Non è che non sono cosciente, è che non me ne frega proprio niente. Se uno si vuole segare, la cosa mi lusinga – in fondo, sono fatti suoi. Se un altro vi scorge ulteriori aspetti, meglio ancora. Io mi sono divertita a posare e mi piace avere mie immagini realizzate da bravi fotografi. Le foto erotiche mi intrigano in primis come spettatrice e quelle che ho fatto mi sembrano un prodotto di qualità.
Cosa deve avere una foto per essere erotica?
Il vedo non vedo, ma le mie sono quasi tutte nude (ride).
Le tue sono erotiche?
Non tutte, alcune.
E le altre, quelle non erotiche, cosa sono?
Sono foto, un prodotto artistico frutto della collaborazione tra due persone con una certa creatività, o una certa predisposizione alla comunicazione. Comunque, non ho voluto puntare con esse alla eroticizzazione della mia figura.
Non è quello che avevo in mente. Pensavo piuttosto, anche partendo da ciò che si legge in alcuni tuoi post, che ci fosse implicito un invito ad abbandonarsi al dionisiaco, alle pulsioni.
A me non importa nulla che gli altri siano come me, basta che non mi rompano le scatole. Non voglio necessariamente essere un esempio.
Perché le condividi con gli altri, allora? Due persone che, nel segreto della loro stanza, si scattano foto mentre scopano, lo fanno per puro piacere personale. Non mi sembra che il tuo caso sia assimilabile.
Sarà la mia vena esibizionista, non lo metto in dubbio, non so. Sicuramente c’è, per quanto di solito, nella mia vita di tutti i giorni, io non mi metta granché in mostra. Forse è sfociata lì. Più che altro sono state una liberazione, attraverso cui ho sentito di poter mostrare senza troppe remore un difetto e, attraverso cui, come ti dicevo, io ho superato un blocco.
Ma se queste foto non sono un invito lanciato al pubblico per liberarsi, se sono un qualcosa che non contempla altri che te, non si cade nell’autoreferenzialità e nell’autismo?
No, perché non per tutti liberarsi significa necessariamente mostrarsi nudi in foto. Per me lo è, naturalmente. Sicchè io non spingo nessuno a mostrarsi, anzi inviterei piuttosto a censurarsi. Non amo eccessivamente il libertarismo: pochi hanno qualcosa da dire; degli altri faccio volentieri a meno di sapere cosa pensano. Tutti che parlano di tutto: che palle! Io ho scelto l’erotismo perché a me è sempre piaciuto e me ne sono interessata nel corso del tempo. Perciò ho voluto misurarmici totalmente, tra racconti erotici, il lavoro per la rivista, le mie foto sul blog.
Ma il sesso non è politico?
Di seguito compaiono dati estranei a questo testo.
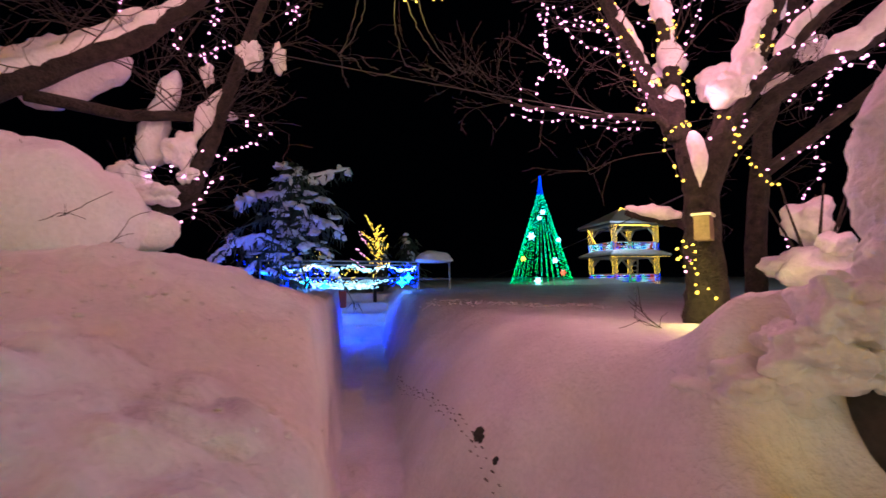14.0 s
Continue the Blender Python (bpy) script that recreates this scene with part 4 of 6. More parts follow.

Non chiama, come qualunque attività, gli altri a una presa di posizione, sia essa un rifiuto o la volontà di prendervi parte? Sartre direbbe che io faccio ciò che faccio assumendomene la responsabilità di fronte a tutto il mondo. Dunque, denudandosi, come può una persona non pensare che quel gesto non abbia una valenza politica?
Nella misura in cui mi oppongo al canone di perfezione imposto, le mie foto hanno una valenza politica. In sostanza, il messaggio potrebbe essere inteso come un “non sono il classico modello di bellezza, eppure mi spoglio come e quando voglio”. In generale, comunque, io sono un essere politico dalla nascita, per il semplice fatto che ho l’abitudine di dire quello che penso e soprattutto ho l’abitudine di pensare, di chiedermi perché, e altre cose che si dà per scontato si debbano fare, ma che poi spesso non si praticano. Sono me stessa in un’epoca in cui l’apparenza è tutto e, dunque, essere se stessi è già di per sé un atto rivoluzionario. Ripeto, mostrarsi nudi, tra tutte le cose che ho fatto, è stata la più semplice.
Perché le foto con il pelo?
Lo preferisco. Il pelo, peraltro, va nel senso di quel “vedo non vedo” di cui ti parlavo prima. Inoltre è più erotico, più armonico. La patata senza peli ce l’hanno solo le bambine, una donna ha il manto. Io, poi, sono cresciuta con le riviste e i film anni ’60-’70 e lì ce l’avevano tutte. Rientra nel mio immaginario, per dir così. Certo, non ogni donna ce l’ha carina come la mia – mediamente la patata delle altre mi fa schifo (ride).